Sunday, January 24, 2016

Sports Entertainment and TV Hegemony (Core Post)

I'm impressed with how much of Gitlin's argument about hegemonic strategies of network TV still holds up. In particular I'm interested in his section on televised sports and how it changes the way the audience understands the game and the structures of the televised game itself. He says that when watching sports the announcers "are not simply describing the events, but interpreting them..." (258), and that there are "extra time-outs to permit the network to sell more commercial time" (259). Both of these arguments remain true, and can easily be seen on and NFL broadcast.

As I write this with the AFC Championship Game on mute, I just saw what appeared to be a *backward pass* (frustratingly known as a "lateral pass") that was not caught and picked up by the other team. Without any sound the play clearly looked one way to me (a turnover with the ball going to the team on defense). I put on the sound (and rewound the game for a few seconds) and heard the announcers explaining the rule: If the ball was thrown forward and dropped it would be the end of the play, but if it were thrown backward and dropped it would go to the other team, in this case. As the trajectory of ball was very close to perpendicular, they didn't want to make any statement about what they presumed would happen after an official review. They kept saying it was too close to call and as a result the ball would stay with the offensive team. Meanwhile, having not heard this dialogue originally, I was already convinced it was a backwards pass. In the end the review agreed with me.

Without the interpretation of the announcers, I was a much more active viewer, must less affected by the hegemonic view of "both sides are equally right here" that pervades most national sports games. This makes me realize that when I do watch with the sound of the TV announcers, I am clearly affected by what they say, either influenced by their interpretations or frustrated they don't see what I see. On my own, with less hegemonic power in my head, I can take a more open look at a play and make up my own mind. (This famously happened at the end of the Super Bowl last year where the announcers claimed a play that went bad was "boneheaded," which many commentators later said was unfair because it was a 50-50 decision; today, this play is remembered as boneheaded.)

Gitlin also argues that "the way to understand things is by storing up statistics and tracing their trajectories. This is training in observation without comprehension" (259). I think in the 37 years since he wrote this, sports statistics have changed dramatically and are no longer just the province of geeky collectors of knowledge. The rise of rotisserie/fantasy sports over the past 20 years as well as technical innovations (like having more cameras and having every game in every game televised across the four major sports) has led to a dramatic rise in the variety and strength of statistical collection and analysis.
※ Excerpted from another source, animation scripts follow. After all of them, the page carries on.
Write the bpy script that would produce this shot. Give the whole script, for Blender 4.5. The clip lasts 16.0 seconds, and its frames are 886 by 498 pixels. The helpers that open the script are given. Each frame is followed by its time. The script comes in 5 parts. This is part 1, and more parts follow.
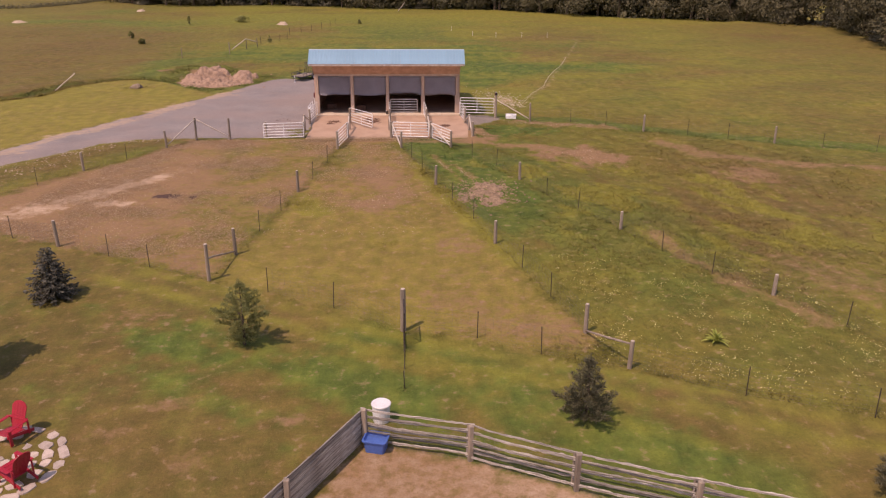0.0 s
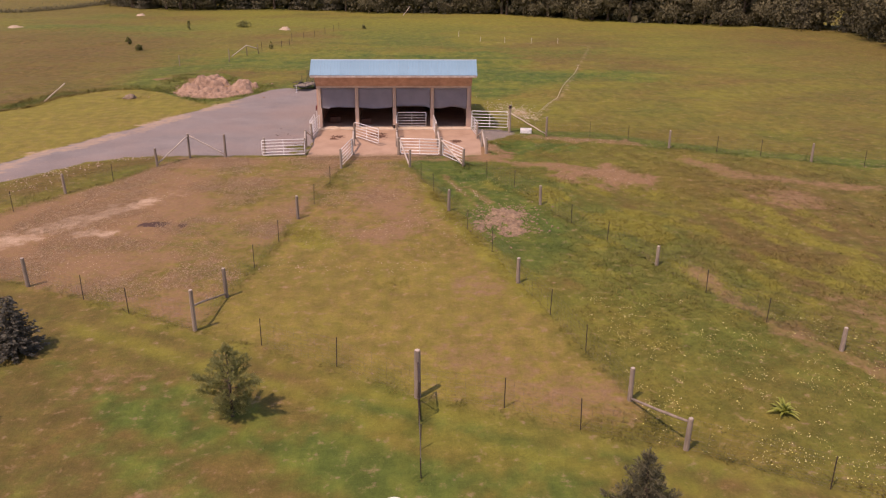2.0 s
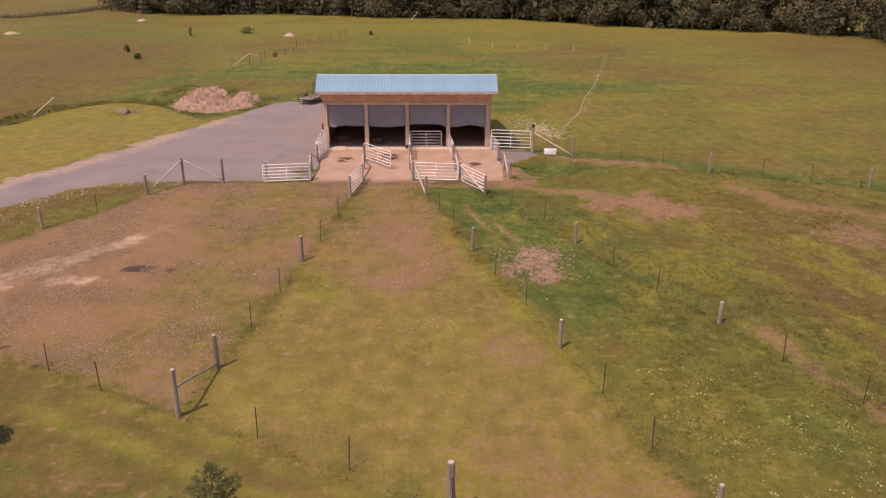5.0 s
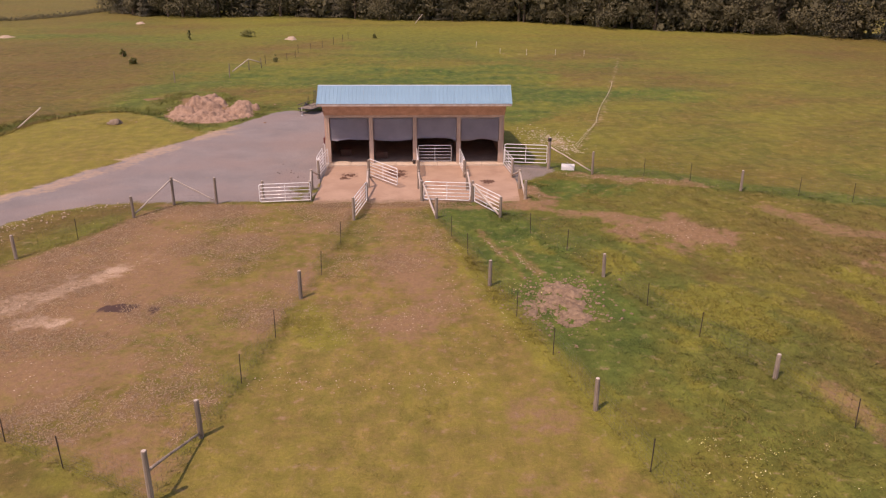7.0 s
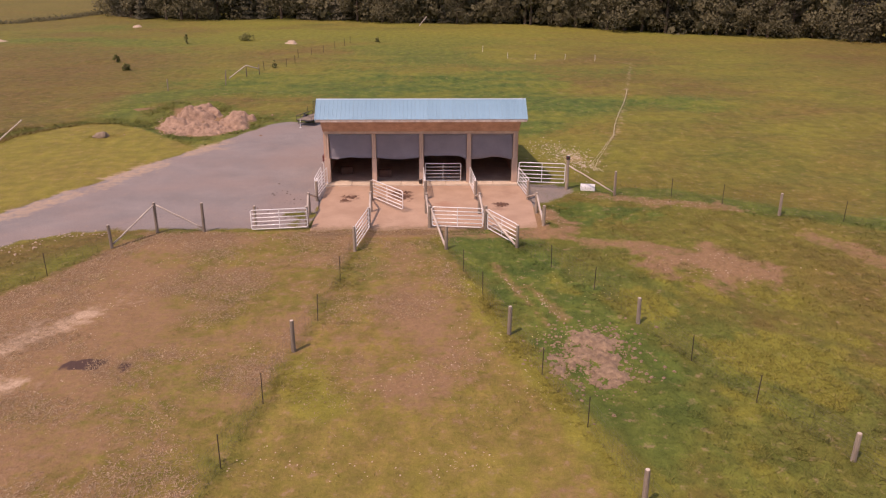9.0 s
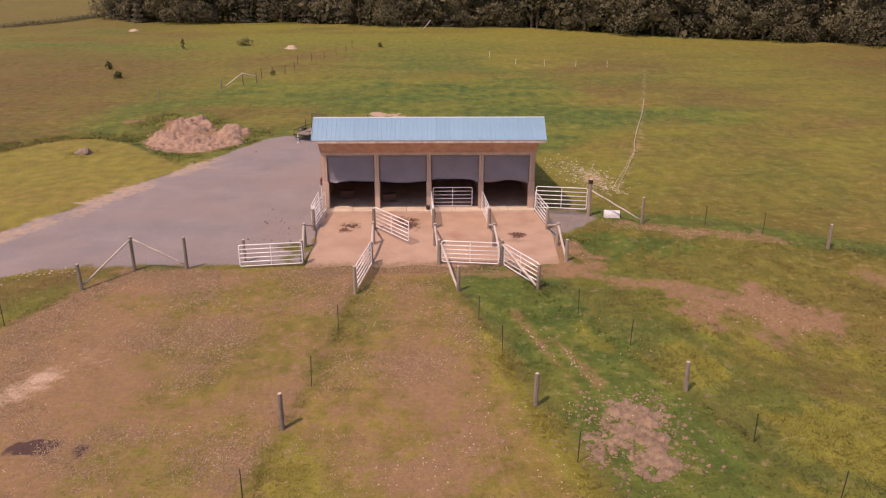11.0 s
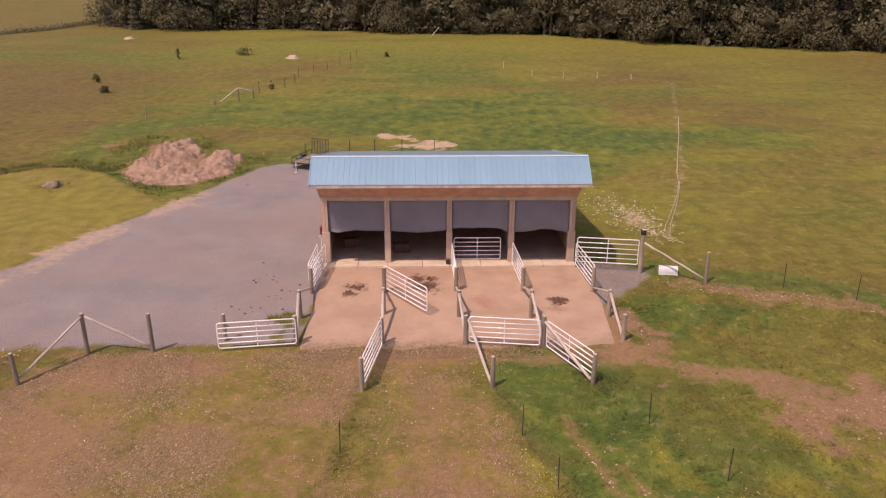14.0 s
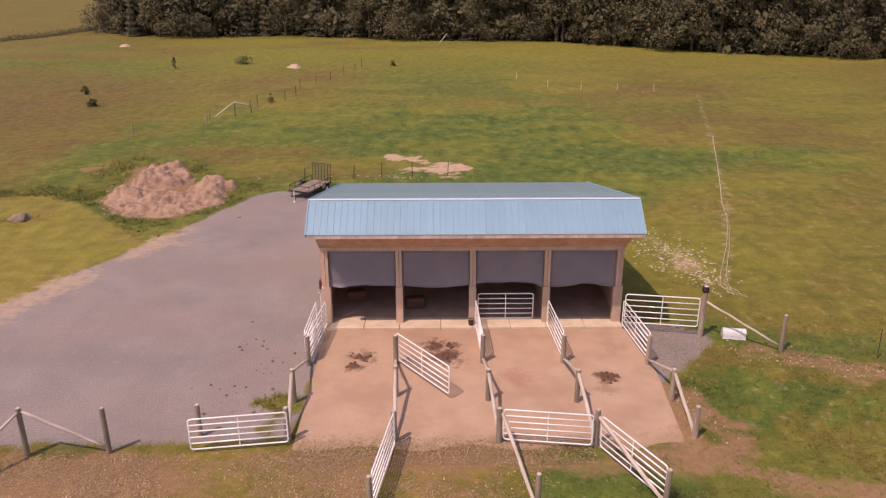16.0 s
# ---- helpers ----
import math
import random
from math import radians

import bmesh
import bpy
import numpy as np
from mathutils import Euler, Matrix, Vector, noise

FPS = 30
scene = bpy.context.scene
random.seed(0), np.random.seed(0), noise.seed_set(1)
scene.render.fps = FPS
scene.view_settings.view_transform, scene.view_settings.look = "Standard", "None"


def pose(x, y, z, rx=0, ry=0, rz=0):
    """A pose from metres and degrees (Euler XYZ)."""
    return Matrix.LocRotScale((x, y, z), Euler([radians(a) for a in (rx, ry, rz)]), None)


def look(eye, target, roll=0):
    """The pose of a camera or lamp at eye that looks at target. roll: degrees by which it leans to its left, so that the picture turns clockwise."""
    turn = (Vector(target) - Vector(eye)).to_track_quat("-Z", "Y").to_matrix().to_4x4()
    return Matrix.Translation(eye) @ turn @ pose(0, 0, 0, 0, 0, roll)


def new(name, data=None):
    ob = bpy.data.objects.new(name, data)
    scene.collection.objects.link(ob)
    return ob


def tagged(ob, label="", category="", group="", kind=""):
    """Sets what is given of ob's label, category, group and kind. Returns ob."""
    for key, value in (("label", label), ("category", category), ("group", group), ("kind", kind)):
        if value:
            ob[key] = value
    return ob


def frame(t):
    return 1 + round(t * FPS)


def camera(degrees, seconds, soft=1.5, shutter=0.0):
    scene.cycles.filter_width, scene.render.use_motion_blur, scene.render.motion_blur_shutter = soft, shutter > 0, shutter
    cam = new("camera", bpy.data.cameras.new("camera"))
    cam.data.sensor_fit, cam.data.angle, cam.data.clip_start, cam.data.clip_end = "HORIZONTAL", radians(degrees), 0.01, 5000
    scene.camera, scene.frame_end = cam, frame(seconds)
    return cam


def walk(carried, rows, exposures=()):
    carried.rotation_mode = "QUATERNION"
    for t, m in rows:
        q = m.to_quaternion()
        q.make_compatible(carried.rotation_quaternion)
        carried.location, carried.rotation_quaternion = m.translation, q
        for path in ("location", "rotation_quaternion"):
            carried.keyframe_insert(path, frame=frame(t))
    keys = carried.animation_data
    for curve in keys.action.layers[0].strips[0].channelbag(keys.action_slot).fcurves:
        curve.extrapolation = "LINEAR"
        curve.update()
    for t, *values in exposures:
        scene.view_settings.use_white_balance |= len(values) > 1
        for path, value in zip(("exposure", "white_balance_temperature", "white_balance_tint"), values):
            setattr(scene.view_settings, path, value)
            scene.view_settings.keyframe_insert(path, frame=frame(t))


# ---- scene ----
cam = camera(59.93, 16.0, soft=1.25)
# seconds, eye, yaw, pitch, lean
ROWS = [
    (0.0, 0.097, -7.476, 13.824, -2.460, -21.267, 0.346),
    (0.5, 0.012, -6.148, 13.806, -2.400, -21.214, 0.354),
    (1.0, -0.088, -4.976, 13.818, -2.338, -21.166, 0.357),
    (1.5, -0.199, -3.916, 13.850, -2.276, -21.123, 0.356),
    (2.0, -0.319, -2.934, 13.892, -2.213, -21.085, 0.352),
    (2.5, -0.444, -1.999, 13.937, -2.150, -21.051, 0.345),
    (3.0, -0.572, -1.089, 13.980, -2.088, -21.022, 0.335),
    (3.5, -0.699, -0.184, 14.020, -2.026, -20.996, 0.324),
    (4.0, -0.825, 0.731, 14.054, -1.965, -20.973, 0.310),
    (4.5, -0.945, 1.665, 14.083, -1.906, -20.954, 0.296),
    (5.0, -1.060, 2.627, 14.106, -1.847, -20.936, 0.280),
    (5.5, -1.168, 3.620, 14.126, -1.790, -20.921, 0.264),
    (6.0, -1.269, 4.648, 14.144, -1.734, -20.908, 0.248),
    (6.5, -1.362, 5.709, 14.160, -1.680, -20.896, 0.231),
    (7.0, -1.448, 6.803, 14.178, -1.627, -20.885, 0.214),
    (7.5, -1.528, 7.927, 14.197, -1.575, -20.874, 0.198),
    (8.0, -1.603, 9.079, 14.220, -1.524, -20.864, 0.182),
    (8.5, -1.674, 10.255, 14.246, -1.475, -20.852, 0.166),
    (9.0, -1.745, 11.451, 14.276, -1.426, -20.840, 0.151),
    (9.5, -1.816, 12.665, 14.310, -1.377, -20.827, 0.136),
    (10.0, -1.890, 13.894, 14.347, -1.329, -20.811, 0.121),
    (10.5, -1.970, 15.137, 14.385, -1.281, -20.794, 0.107),
    (11.0, -2.058, 16.394, 14.425, -1.231, -20.773, 0.094),
    (11.5, -2.156, 17.666, 14.463, -1.181, -20.749, 0.080),
    (12.0, -2.266, 18.957, 14.498, -1.129, -20.721, 0.067),
    (12.5, -2.388, 20.270, 14.529, -1.075, -20.688, 0.053),
    (13.0, -2.524, 21.614, 14.554, -1.019, -20.650, 0.040),
    (13.5, -2.673, 22.996, 14.573, -0.959, -20.607, 0.025),
    (14.0, -2.833, 24.429, 14.585, -0.895, -20.558, 0.009),
    (14.5, -3.001, 25.926, 14.591, -0.826, -20.502, -0.007),
    (15.0, -3.174, 27.504, 14.593, -0.751, -20.438, -0.026),
    (15.5, -3.344, 29.182, 14.596, -0.670, -20.367, -0.046),
    (16.0, -3.504, 30.981, 14.605, -0.581, -20.287, -0.069),
]
EXPOSURES = [(0.0, 0.18, 7950, 37), (16.0, 0.18, 7950, 37)]
walk(cam, [(t, pose(x, y, z, 90 + pitch, 0, yaw) @ pose(0, 0, 0, 0, 0, lean)) for t, x, y, z, yaw, pitch, lean in ROWS], EXPOSURES)

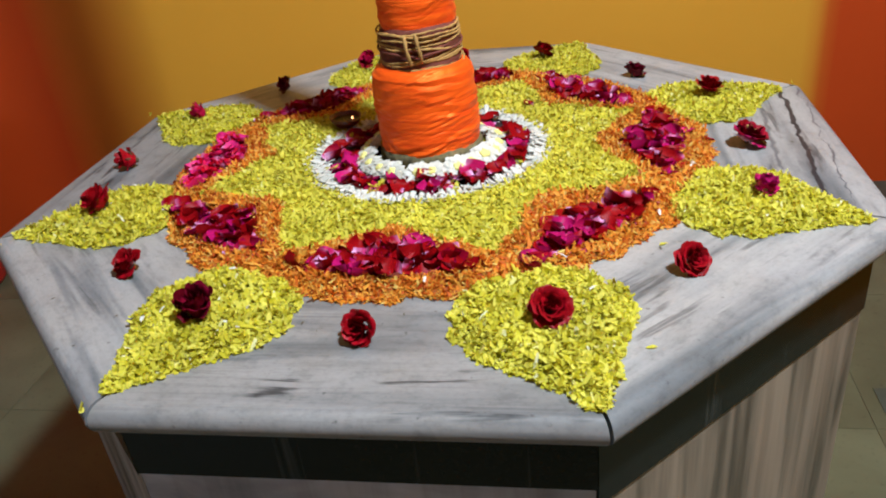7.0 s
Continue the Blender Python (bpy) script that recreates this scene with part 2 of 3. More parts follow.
def rose_material(name, red, pink, share, pale=0.0, heart=0.0):
    """Velvet rose petal: deep red or magenta by petal, paling towards its base where pale is set."""
    m, nt, b = material(name)
    info = nt.nodes.new("ShaderNodeObjectInfo")
    pick = ramp(nt, info.outputs["Random"], [(0.0, red), (max(0.02, share - 0.12), red), (share, tuple(0.5 * (p + q) for p, q in zip(red, pink))), (min(0.98, share + 0.2), pink)])
    v = mapped(nt, (1, 1, 1))
    col = pick
    if pale:
        sep = nt.nodes.new("ShaderNodeSeparateXYZ")
        nt.links.new(v, sep.inputs[0])
        second = math_of(nt, "FRACT", math_of(nt, "MULTIPLY", info.outputs["Random"], 17.3))
        along = math_of(nt, "MULTIPLY_ADD", sep.outputs[1], 25.0, 0.5)
        reach = math_of(nt, "MULTIPLY_ADD", second, -0.38, 0.24)
        f = ramp(nt, math_of(nt, "ADD", along, reach), [(0.0, (pale,) * 3), (0.06, (0.4 * pale,) * 3), (0.20, (0, 0, 0))])
        blush = ramp(nt, math_of(nt, "ADD", along, reach), [(0.06, (0.75,) * 3), (0.28, (0, 0, 0))])
        col = mixed(nt, blush, pick, (0.38, 0.005, 0.10))
        col = mixed(nt, f, col, (0.80, 0.42, 0.70))
    if heart:
        sep = nt.nodes.new("ShaderNodeSeparateXYZ")
        nt.links.new(v, sep.inputs[0])
        rise = math_of(nt, "MULTIPLY", sep.outputs[2], 40.0)
        col = mixed(nt, ramp(nt, rise, [(0.22, (0.7,) * 3), (0.50, (0, 0, 0))]), col, (0.45, 0.012, 0.15))
        col = mixed(nt, ramp(nt, rise, [(0.12, (heart,) * 3), (0.32, (0, 0, 0))]), col, (0.80, 0.58, 0.62))
    n = noise_of(nt, v, 120.0, 4)
    col = mixed(nt, 0.6, col, ramp(nt, n, [(0.3, (0.55, 0.5, 0.5)), (0.65, (1, 1, 1))]), "MULTIPLY")
    nt.links.new(col, b.inputs["Base Color"])
    b.inputs["Roughness"].default_value = 0.45
    b.inputs["Specular IOR Level"].default_value = 0.10
    bump(nt, b, n, 0.15, 0.002)
    return m


def plain(name, colour, rough=0.6, metal=0.0, grain=60.0, depth=0.25):
    m, nt, b = material(name)
    n = noise_of(nt, mapped(nt, (1, 1, 1)), grain, 5)
    big = noise_of(nt, mapped(nt, (1, 1, 1)), grain * 0.09, 3)
    col = mixed(nt, depth, colour, ramp(nt, n, [(0.3, (0.4, 0.4, 0.4)), (0.6, (1, 1, 1))]), "MULTIPLY")
    col = mixed(nt, depth, col, ramp(nt, big, [(0.3, (0.5, 0.5, 0.5)), (0.65, (1, 1, 1))]), "MULTIPLY")
    nt.links.new(col, b.inputs["Base Color"])
    b.inputs["Roughness"].default_value, b.inputs["Metallic"].default_value = rough, metal
    bump(nt, b, n, 0.12, 0.004)
    return m


def cloth_material(name, colour, dark):
    m, nt, b = material(name)
    v = mapped(nt, (4.0, 4.0, 95.0))
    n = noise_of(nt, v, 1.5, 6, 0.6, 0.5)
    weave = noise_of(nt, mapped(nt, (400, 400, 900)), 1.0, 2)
    # crease shade painted in: the bump's hollows take the dark, redder colour
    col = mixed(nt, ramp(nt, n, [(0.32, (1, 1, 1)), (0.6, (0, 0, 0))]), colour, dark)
    nt.links.new(col, b.inputs["Base Color"])
    b.inputs["Roughness"].default_value = 0.38
    b.inputs["Metallic"].default_value = 0.16
    b.inputs["Specular Tint"].default_value = (1.0, 0.58, 0.16, 1)
    b.inputs["Specular IOR Level"].default_value = 0.8
    b.inputs["Sheen Weight"].default_value = 0.08
    b.inputs["Sheen Roughness"].default_value = 0.4
    b.inputs["Sheen Tint"].default_value = (1.0, 0.55, 0.18, 1)
    bump(nt, b, math_of(nt, "MULTIPLY_ADD", weave, 0.08, n), 0.45, 0.006)
    return m


RED_LEFT, RED_RIGHT = (-2.85, -2.38), (-0.02, 0.05)      # along the far wall, from its turning point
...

I have many friends who are not particularly big sports fans who have fantasy football or baseball teams as a way to keep in touch with friends.

In baseball, new statistical categories known as Sabremetrics (named for the Society for American Baseball Research) now looks at things nobody would have considered in the 1970s. This new way of watching has changed the baseball landscape so much that last World Series (the biggest games in that sport's television year) had a simulcast of the game with sabermetricians talking about their new view of the game and tracking stats. This is to say that although Gitlin didn't know it at the time, statistic has become observation that includes comprehension—arguably more comprehension than we get without these stats. These statistics are still part of the TV/sports hegemony and viewers will still get the same amount of advertising, but now the stats generally considered to be more central to the sport and not simply "observation without comprehension."

Ultimately his point is rather silly because the only reason people would collect stats is for watching the game (or now playing a fantasy sport), and the only reason the game exists today is because of TV hegemony—that baseball, say, has fallen from being America's most popular sport to second place is because of the rise of football on TV. Yes, sports are totally part of the television hegemony, but they have figured out how to lock people into it (either on TV, radio, online fantasy games, etc.) and not let them experience it in some pure way outside the control of the networks or advertisers (which has essentially not existed for about 100 years).

1 comment:

  1. Aaron – I too was struck by Gitlin’s discussion of televised sports. In particular, I enjoyed his grumpy critique of indiscriminate commendation: “everyone is excellent at something, as at a child’s birthday party” (259). But, bitterness aside, he does make some intriguing observations that stand the test of time. For instance, the attention paid to sound seems relevant, especially how he claims that the audience isn’t trusted to come to its own conclusions (258). Certainly this idea’s borne out in the difference between watching a soccer match with American announcers and with British announcers. The Americans seek to narrate every event and fill the silence with unnecessary statistics, while the British announcers are content to let the image breathe. Faced with American announcers, I tend to adopt a counter-hegemonic practice even more drastic than Gitlin watching the broadcast picture while listening to the local radio announcer: I just hit mute. Which leads me to wonder… in what other ways could we consider the remote control a counter-hegemonic tool? Or is this device less liberating than it seems to be?